Another element of effective zero trust is microsegmentation. Implementing and enforcing network boundaries around resources contains breaches and stops attackers from moving laterally through organizational infrastructure if they gain entry.

Zero Trust Demands a Broad Range of Skills

Zero trust is a security model, not an off-the-shelf service. It needs to be designed and implemented around the specific risk, compliance, strategic, and operational profile of each individual organization.

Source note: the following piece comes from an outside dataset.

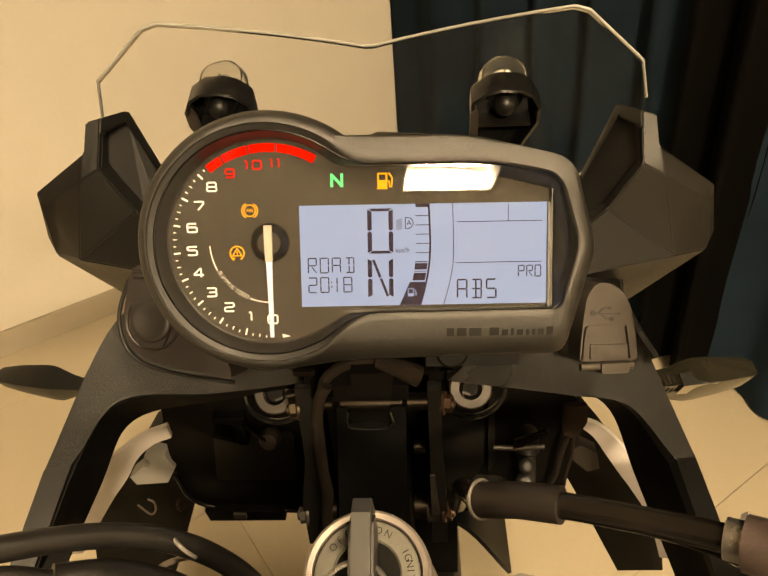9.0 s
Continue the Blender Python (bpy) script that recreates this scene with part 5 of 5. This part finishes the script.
# -- cables and hoses --
def cables():
    c = part("clutch_cable", tube([(-0.216, 0.135, 1.166), (-0.195, 0.150, 1.155), (-0.172, 0.166, 1.145), (-0.140, 0.190, 1.133), (-0.105, 0.213, 1.113), (-0.078, 0.224, 1.092), (-0.060, 0.232, 1.055), (-0.052, 0.240, 1.00)], 0.0048, 16), CABLE, bike, "black sheathed clutch cable")
    boot = Vector((-0.216, 0.135, 1.166)) - Vector((-0.195, 0.150, 1.155))
    bm = frame_of((-0.206, 0.1421, 1.1608), boot.orthogonal(), boot.cross(boot.orthogonal()))
    part("barrel_adjuster", lathe([(3.6, -1), (4.6, 0), (4.6, 6.5), (3.6, 7), (3.6, 9), (5.4, 9.5), (5.4, 13.5), (3.0, 14)], bm, 20), STEEL, c, "worn steel barrel adjuster", 30)
    part("cable_ferrule", tube([(-0.195, 0.150, 1.155), (-0.187, 0.1555, 1.1515)], 0.0053, 16), STEEL, c)
    part("cable_tie", tube([(-0.081, 0.224, 1.099), (-0.0745, 0.219, 1.096), (-0.072, 0.221, 1.087), (-0.079, 0.228, 1.084), (-0.083, 0.227, 1.093)], 0.0009, 8), GREY_PRINT, c)
    w = part("wiring_sleeve", tube([(-0.112, 0.197, 1.110), (-0.096, 0.205, 1.100), (-0.078, 0.212, 1.078), (-0.066, 0.218, 1.04), (-0.058, 0.225, 0.99)], 0.0062, 16), CABLE, bike, "black wiring sleeve")
    for pts in ([(-0.112, 0.197, 1.112), (-0.128, 0.190, 1.123), (-0.150, 0.170, 1.122), (-0.172, 0.150, 1.110), (-0.2, 0.125, 1.135)],
                [(-0.113, 0.196, 1.109), (-0.130, 0.182, 1.113), (-0.152, 0.160, 1.108), (-0.175, 0.140, 1.112), (-0.205, 0.11, 1.15)],
                [(-0.113, 0.195, 1.106), (-0.128, 0.178, 1.106), (-0.148, 0.156, 1.101), (-0.172, 0.136, 1.115), (-0.210, 0.10, 1.152)]):
        part("wire", tube(pts, 0.0033, 12), CABLE, w)
    part("switch_cable", tube([(-0.255, 0.07, 1.150), (-0.225, 0.085, 1.143), (-0.195, 0.112, 1.143), (-0.165, 0.14, 1.125), (-0.140, 0.168, 1.105)], 0.0048, 14), CABLE, bike, "black switch cable under the bar")
    part("cable_hook", tube([(-0.098, 0.232, 1.03), (-0.106, 0.232, 1.043), (-0.100, 0.235, 1.056), (-0.088, 0.238, 1.060), (-0.075, 0.24, 1.058)], 0.0013, 10), ZINC, bike, "pale wire hook")
    h = part("brake_hose", tube([(0.036, 0.310, 1.00), (0.038, 0.285, 1.045), (0.046, 0.2605, 1.068), (0.076, 0.246, 1.083), (0.105, 0.232, 1.092), (0.130, 0.219, 1.099), (0.150, 0.206, 1.106)], 0.0055, 20), HOSE, bike, "black rubber brake hose")
    part("outer_sleeve", tube([(0.0445, 0.2615, 1.0672), (0.050, 0.2585, 1.0705), (0.060, 0.2535, 1.077), (0.076, 0.246, 1.0835)], 0.0080, 18), RUBBER, h)
    sm = frame_of((0.0445, 0.2615, 1.0672), (0.55, 0.83, 0.0), (-0.42, 0.28, 0.86))
    part("sleeve_clip", tube([sm @ Vector((8.6 * math.cos(2 * math.pi * i / 20), 8.6 * math.sin(2 * math.pi * i / 20), 0)) for i in range(21)], 0.0008, 8, 1), GREY_PRINT, h, "pale ring at the sleeve's mouth")
    f = part("hose_ferrule", tube([(0.1295, 0.2195, 1.0988), (0.1345, 0.2165, 1.1003)], 0.0078, 20, 2), STEEL, h)
    part("ferrule_sleeve", tube([(0.135, 0.2162, 1.1004), (0.147, 0.2085, 1.1045)], 0.0105, 22, 2), GREY_RUBBER, f)
    part("crimp", tube([(0.1475, 0.208, 1.1047), (0.154, 0.204, 1.107), (0.162, 0.199, 1.111)], (0.0078, 0.005), 20, 2), STEEL, f)
    part("second_hose", tube([(0.045, 0.292, 1.02), (0.069, 0.275, 1.049), (0.090, 0.262, 1.0605), (0.111, 0.246, 1.071), (0.131, 0.232, 1.0785), (0.146, 0.218, 1.085), (0.168, 0.200, 1.096), (0.21, 0.17, 1.11)], 0.0050, 16), HOSE, bike, "black hose beneath the brake hose")
    m = frame_of((0.158, 0.191, 1.132), (0.85, -0.3, 0.25), (0.3, 0.9, 0.0))
    part("banjo_bolt", join(lathe([(7, -7), (8, -5), (8, 3), (6.5, 4.2)], m, 28), lathe([(5.4, 4), (5.4, 8.5), (4.4, 9.4)], m, 6), ball(7.0, m @ Matrix.Translation((14, -3, -2)))), STEEL, bike, "worn steel banjo bolt")


cables()


def master_cylinder():
    m = frame_of((0.2035, 0.197, 1.176), (0.93, 0.30, -0.1), (-0.3, 0.92, 0.1))
    r = part("brake_reservoir", prism(rounded([(-44, -22), (40, -22), (40, 22), (-44, 22)], 12), -34, 12, m, 4, 3), GLOSS, bike, "glossy black brake fluid reservoir")
    part("lid", prism(rounded([(-46, -24), (42, -24), (42, 24), (-46, 24)], 12), 12.6, 20, m, 2, 3), SATIN, r)
    part("lid_screw", lathe([(5.5, 20), (5.5, 21.6), (4.4, 22.4)], m @ Matrix.Translation((-36, -13, 0)), 24), STEEL, r)
    for k, (x, w) in enumerate(((-22, 9), (-10, 4), (-3, 7))):
        part("print_bar", box(x, x + w, -12, -9.5, 20, 20.3, m), PRINT, r)
    part("cylinder_body", tube([(0.175, 0.185, 1.128), (0.23, 0.20, 1.120)], 0.014, 22, 2), SATIN, bike, "black brake master cylinder")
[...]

It also demands skills that span cybersecurity; AI; and network, application, and data architecture, many of which are in short supply.

This leaves organizations having to choose between acquiring in-house expertise – an approach that can suit businesses in highly regulated industries or those that need maximum control and customization – or working with a partner that can provide the skills, scale, experience, and ongoing professional development that effective zero trust requires.

Zero Trust Is Part of a Bigger Strategic Picture

For many businesses, the tools, apps, and systems that rely on NHIs are quickly becoming fundamental to their strategy and competitive positioning. Securing NHIs isn’t simply about keeping company assets safe now – it’s also about putting a security model in place that’s ready for whatever future direction the organization decides to take. Building a zero-trust architecture that minimizes the current risk from NHIs also maximizes organizations’ future ability to explore new opportunities without compromising agility, compliance, or security.